On the day I arrived, the first thing I really noticed driving back to the house was how crazy the motorbikers were. They shared the lane with the cars and weaved in and out of traffic like maniacs. It was quite insane. At stop lights the cars would stop but the motorbikes would continue to the front and pile-up. When the light turned green, everybody starts moving in one mass of motorbikes and cars and slowly start to spread out.

After months of being here I've started to get used to it and I realize now that motorbikes are very convenient because there is very little parking space on this island. Traffic is bad as it is and motorbikes take up very little space compared to cars, trucks and busses. If everyone drove a car, there would be massive traffic jams everyday.

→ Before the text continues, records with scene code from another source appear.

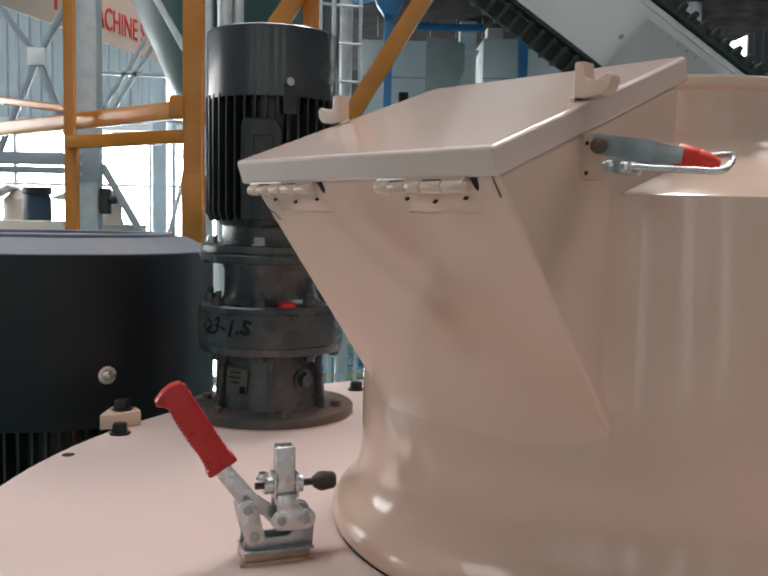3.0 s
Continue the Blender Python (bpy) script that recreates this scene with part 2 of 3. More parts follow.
def soften(bm, width, segments=2, limit=30):
    if width:
        edges = [e for e in bm.edges if len(e.link_faces) == 2 and e.calc_face_angle(0) > radians(limit)]
        bmesh.ops.bevel(bm, geom=edges, offset=width, segments=segments, profile=0.5, affect="EDGES", clamp_overlap=True)
    return bm


def box(x0, x1, y0, y1, z0, z1, bev=0.0, m=None, segments=2):
    bm = bmesh.new()
    bmesh.ops.create_cube(bm, size=1.0)
    for v in bm.verts:
        v.co = Vector(((x0 + x1) / 2 + v.co.x * (x1 - x0), (y0 + y1) / 2 + v.co.y * (y1 - y0), (z0 + z1) / 2 + v.co.z * (z1 - z0)))
    soften(bm, bev, segments)
    if m is not None:
        bm.transform(m)
    return bm


def prism(poly, depth, bev=0.0, m=None, segments=2, axis="y"):
    """A polygon in the xz plane, drawn out along y by depth to both sides of it (axis z: in the xy plane, along z)."""
    bm = bmesh.new()
    put = (lambda a, b, d: (a, d, b)) if axis == "y" else (lambda a, b, d: (a, b, d))
    lo = [bm.verts.new(put(a, b, -depth / 2)) for a, b in poly]
    hi = [bm.verts.new(put(a, b, depth / 2)) for a, b in poly]
    bm.faces.new(lo)
    bm.faces.new(hi[::-1])
    for i in range(len(poly)):
        j = (i + 1) % len(poly)
        bm.faces.new((lo[i], hi[i], hi[j], lo[j]))
    bmesh.ops.recalc_face_normals(bm, faces=bm.faces)
    soften(bm, bev, segments)
    if m is not None:
        bm.transform(m)
    return bm


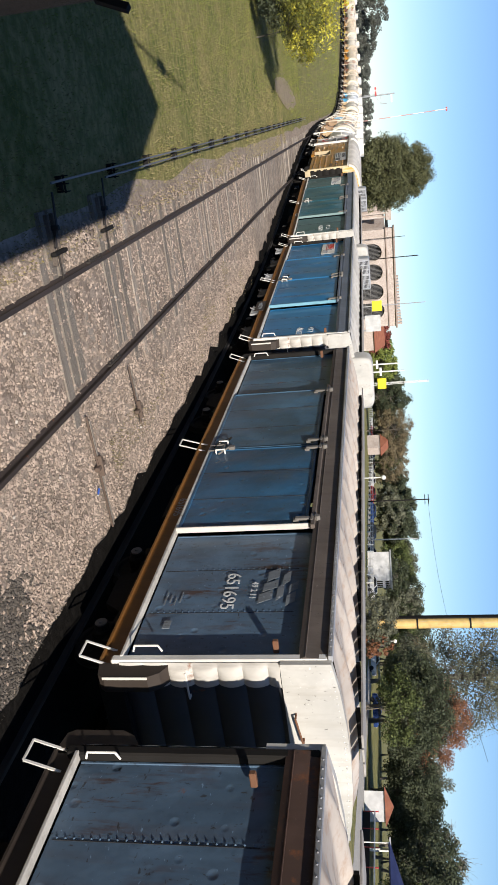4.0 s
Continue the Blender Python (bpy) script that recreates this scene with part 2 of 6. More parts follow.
    def grid(self, nx, ny, fn, smooth=True):
        v = [fn(i / nx, j / ny) for j in range(ny + 1) for i in range(nx + 1)]
        f = [(j * (nx + 1) + i, j * (nx + 1) + i + 1, (j + 1) * (nx + 1) + i + 1, (j + 1) * (nx + 1) + i) for j in range(ny) for i in range(nx)]
        return self.add(v, f, smooth)

    def prism(self, poly, axis, a, b):
        """Extrudes a flat outline along an axis ('x': points are y, z; 'y': x, z; 'z': x, y)."""
        def put(u, w, t):
            return (t, u, w) if axis == "x" else ((u, t, w) if axis == "y" else (u, w, t))
        n = len(poly)
        v = [put(u, w, a) for u, w in poly] + [put(u, w, b) for u, w in poly]
        return self.add(v, [tuple(reversed(range(n))), tuple(range(n, 2 * n))] + [(i, (i + 1) % n, n + (i + 1) % n, n + i) for i in range(n)])

    def data(self, name, mat):
        me = bpy.data.meshes.new(name)
        me.from_pydata(self.v, [], self.f)
        bm = bmesh.new()
        bm.from_mesh(me)
        if len(self.f) < 60000:
            bmesh.ops.recalc_face_normals(bm, faces=bm.faces)
        bm.to_mesh(me)
        bm.free()
        me.polygons.foreach_set("use_smooth", self.s)
        for k in (mat if isinstance(mat, (list, tuple)) else [mat]):
            me.materials.append(k)
        if len(self.f) < 60000 and any(self.s):
            me.set_sharp_from_angle(angle=radians(36))
        me.update()
        return me


def part(name, mesh, mat, parent=None, label="", at=None, kind=""):
    ob = new(name, mesh.data(name, mat) if isinstance(mesh, Mesh) else mesh)
    if parent is not None:
        ob.parent = parent
    if at is not None:
        ob.matrix_basis = at if isinstance(at, Matrix) else Matrix.Translation(at)
    return tagged(ob, label=label, kind=kind)


def thing(name, label, category, group="", at=None, kind=""):
    ob = new(name)
    ob.empty_display_size = 0.3
    if at is not None:
        ob.matrix_basis = at
    return tagged(ob, label, category, group, kind)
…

Here in Malaysia they like to have open drainage ditches on the side of the road instead of underground pipes like in USA. My guess is because it is cheaper to make and maintain but it seems to me that it is very dangerous. If you lose control and drive into one of these ditches, you could be severely hurt. Some of these ditches are quite deep.

There is one stretch of road where the buildings are right up against the road. There is no shoulder and there is a drainage ditch with the occasional cement bridge. During rush hour, traffic comes to a stop but the motorbikes continue a narrow path driving between the cars and the ditch. Crazy! But just part of life in Penang and people here are used to it.